[Begin]

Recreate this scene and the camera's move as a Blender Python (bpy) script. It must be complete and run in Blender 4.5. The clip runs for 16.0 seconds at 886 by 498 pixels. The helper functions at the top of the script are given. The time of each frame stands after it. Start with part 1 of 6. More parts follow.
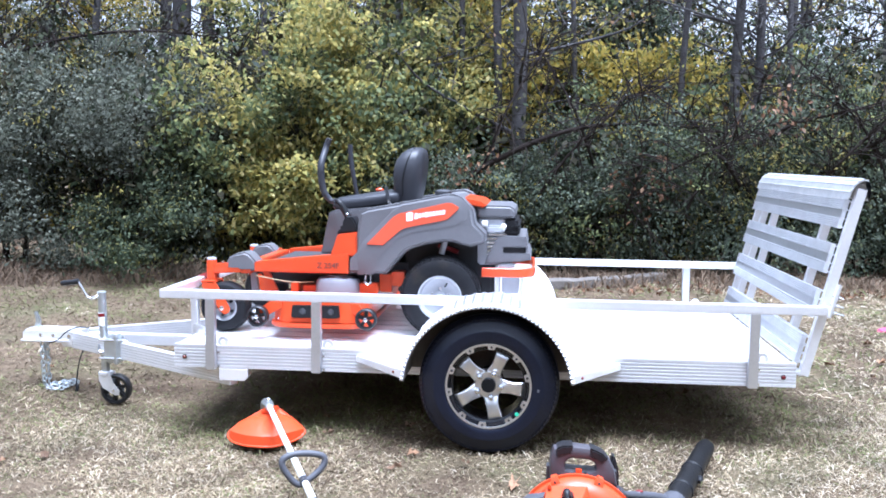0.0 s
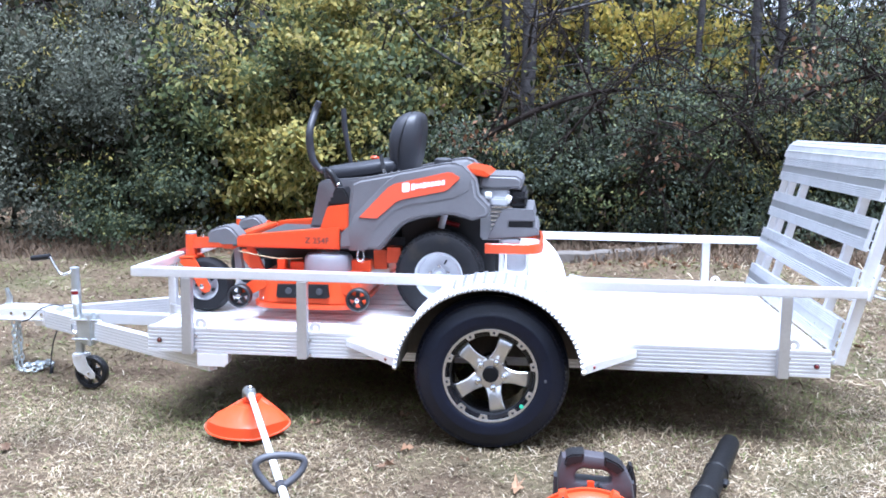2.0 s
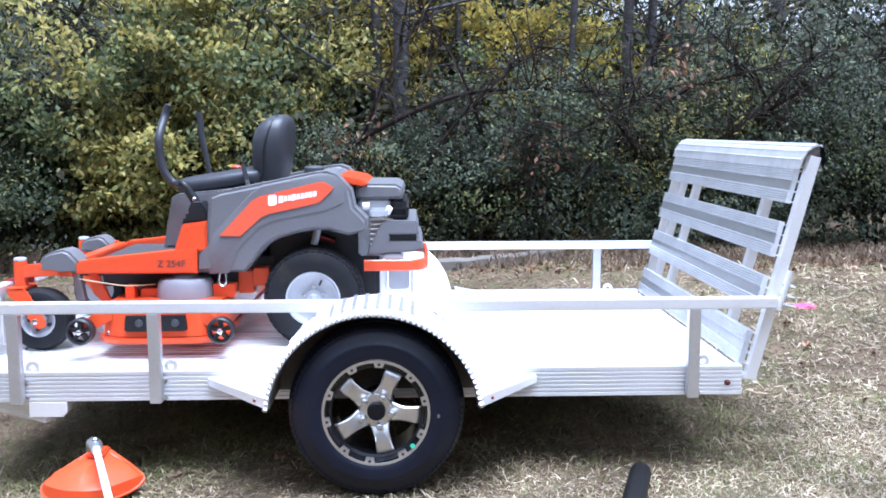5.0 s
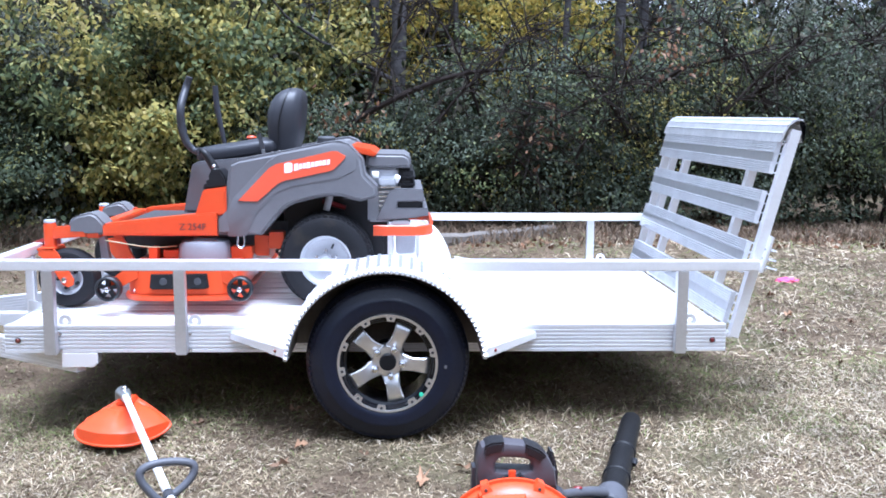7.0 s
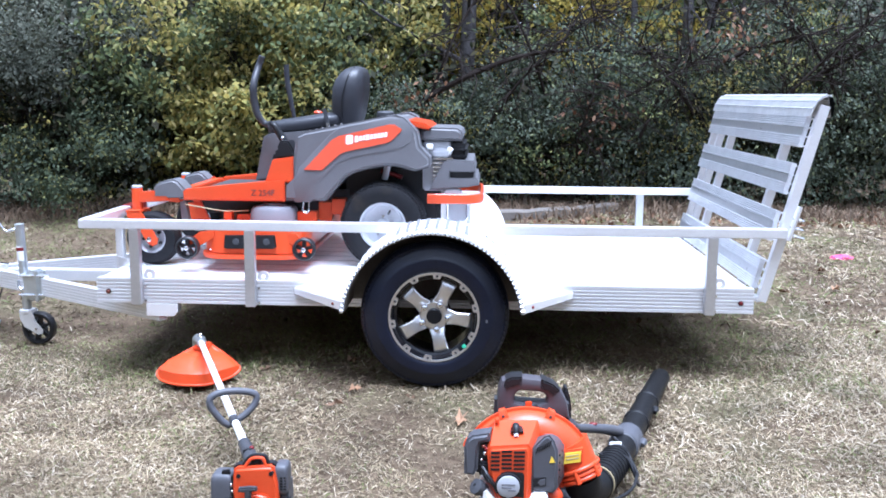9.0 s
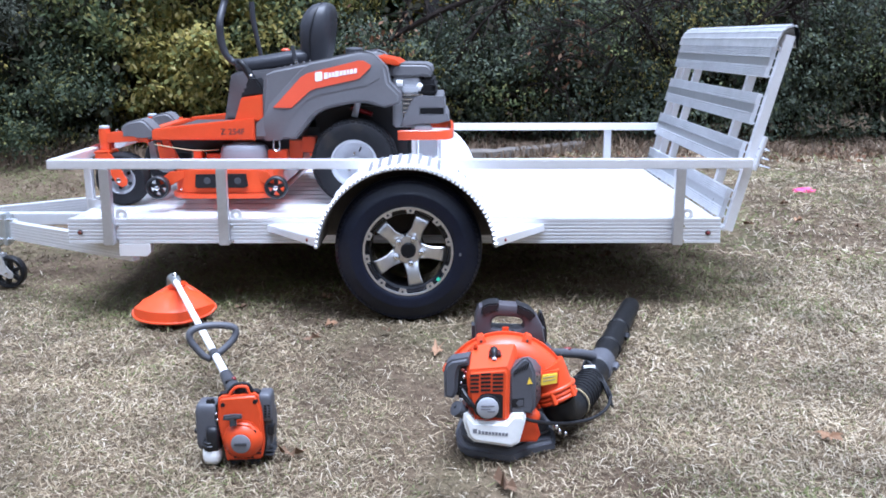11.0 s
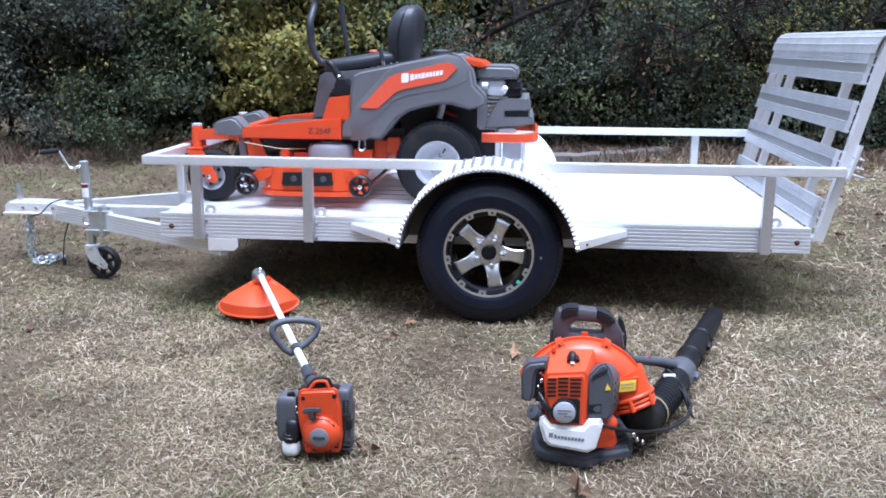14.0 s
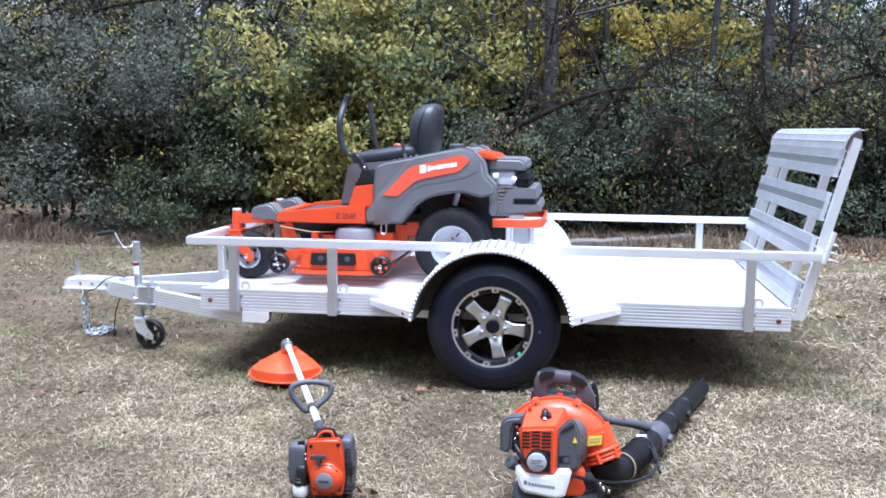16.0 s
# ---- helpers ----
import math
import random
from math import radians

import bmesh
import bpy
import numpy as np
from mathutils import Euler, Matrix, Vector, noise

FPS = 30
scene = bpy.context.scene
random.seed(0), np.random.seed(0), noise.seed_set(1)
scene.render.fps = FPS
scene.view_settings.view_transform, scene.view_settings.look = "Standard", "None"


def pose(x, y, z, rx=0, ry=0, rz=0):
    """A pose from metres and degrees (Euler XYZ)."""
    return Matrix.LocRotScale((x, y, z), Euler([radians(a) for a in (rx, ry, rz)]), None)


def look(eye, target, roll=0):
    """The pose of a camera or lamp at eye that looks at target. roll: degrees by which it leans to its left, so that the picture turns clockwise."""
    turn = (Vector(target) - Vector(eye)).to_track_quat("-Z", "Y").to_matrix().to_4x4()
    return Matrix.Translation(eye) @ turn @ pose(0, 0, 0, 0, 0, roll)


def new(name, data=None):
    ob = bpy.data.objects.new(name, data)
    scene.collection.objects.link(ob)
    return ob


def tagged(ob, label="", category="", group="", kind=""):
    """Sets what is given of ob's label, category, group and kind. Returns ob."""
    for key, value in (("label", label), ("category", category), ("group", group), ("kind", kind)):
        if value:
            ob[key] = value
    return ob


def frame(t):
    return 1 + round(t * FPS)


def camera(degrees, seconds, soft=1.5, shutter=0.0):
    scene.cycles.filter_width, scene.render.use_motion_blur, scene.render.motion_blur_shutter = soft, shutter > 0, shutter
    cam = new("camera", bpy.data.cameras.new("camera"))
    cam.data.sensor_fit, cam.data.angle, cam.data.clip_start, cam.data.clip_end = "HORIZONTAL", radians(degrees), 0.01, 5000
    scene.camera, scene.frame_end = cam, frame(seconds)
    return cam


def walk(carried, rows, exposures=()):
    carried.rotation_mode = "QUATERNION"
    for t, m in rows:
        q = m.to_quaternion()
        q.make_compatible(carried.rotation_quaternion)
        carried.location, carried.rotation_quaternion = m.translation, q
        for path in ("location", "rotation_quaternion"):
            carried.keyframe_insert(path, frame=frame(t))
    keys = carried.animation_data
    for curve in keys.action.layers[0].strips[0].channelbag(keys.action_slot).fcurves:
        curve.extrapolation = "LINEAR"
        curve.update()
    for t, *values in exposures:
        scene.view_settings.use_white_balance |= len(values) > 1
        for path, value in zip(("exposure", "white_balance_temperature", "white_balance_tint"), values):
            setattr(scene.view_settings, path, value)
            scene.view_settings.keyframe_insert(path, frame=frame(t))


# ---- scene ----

[End]

▶ **Exercise requirements**: Quote the full listing above word for word; exclude every picture from the copy.

▶ **Final result**:
Recreate this scene and the camera's move as a Blender Python (bpy) script. It must be complete and run in Blender 4.5. The clip runs for 16.0 seconds at 886 by 498 pixels. The helper functions at the top of the script are given. The time of each frame stands after it. Start with part 1 of 6. More parts follow.
0.0 s
2.0 s
5.0 s
7.0 s
9.0 s
11.0 s
14.0 s
16.0 s
# ---- helpers ----
import math
import random
from math import radians

import bmesh
import bpy
import numpy as np
from mathutils import Euler, Matrix, Vector, noise

FPS = 30
scene = bpy.context.scene
random.seed(0), np.random.seed(0), noise.seed_set(1)
scene.render.fps = FPS
scene.view_settings.view_transform, scene.view_settings.look = "Standard", "None"


def pose(x, y, z, rx=0, ry=0, rz=0):
    """A pose from metres and degrees (Euler XYZ)."""
    return Matrix.LocRotScale((x, y, z), Euler([radians(a) for a in (rx, ry, rz)]), None)


def look(eye, target, roll=0):
    """The pose of a camera or lamp at eye that looks at target. roll: degrees by which it leans to its left, so that the picture turns clockwise."""
    turn = (Vector(target) - Vector(eye)).to_track_quat("-Z", "Y").to_matrix().to_4x4()
    return Matrix.Translation(eye) @ turn @ pose(0, 0, 0, 0, 0, roll)


def new(name, data=None):
    ob = bpy.data.objects.new(name, data)
    scene.collection.objects.link(ob)
    return ob


def tagged(ob, label="", category="", group="", kind=""):
    """Sets what is given of ob's label, category, group and kind. Returns ob."""
    for key, value in (("label", label), ("category", category), ("group", group), ("kind", kind)):
        if value:
            ob[key] = value
    return ob


def frame(t):
    return 1 + round(t * FPS)


def camera(degrees, seconds, soft=1.5, shutter=0.0):
    scene.cycles.filter_width, scene.render.use_motion_blur, scene.render.motion_blur_shutter = soft, shutter > 0, shutter
    cam = new("camera", bpy.data.cameras.new("camera"))
    cam.data.sensor_fit, cam.data.angle, cam.data.clip_start, cam.data.clip_end = "HORIZONTAL", radians(degrees), 0.01, 5000
    scene.camera, scene.frame_end = cam, frame(seconds)
    return cam


def walk(carried, rows, exposures=()):
    carried.rotation_mode = "QUATERNION"
    for t, m in rows:
        q = m.to_quaternion()
        q.make_compatible(carried.rotation_quaternion)
        carried.location, carried.rotation_quaternion = m.translation, q
        for path in ("location", "rotation_quaternion"):
            carried.keyframe_insert(path, frame=frame(t))
    keys = carried.animation_data
    for curve in keys.action.layers[0].strips[0].channelbag(keys.action_slot).fcurves:
        curve.extrapolation = "LINEAR"
        curve.update()
    for t, *values in exposures:
        scene.view_settings.use_white_balance |= len(values) > 1
        for path, value in zip(("exposure", "white_balance_temperature", "white_balance_tint"), values):
            setattr(scene.view_settings, path, value)
            scene.view_settings.keyframe_insert(path, frame=frame(t))


# ---- scene ----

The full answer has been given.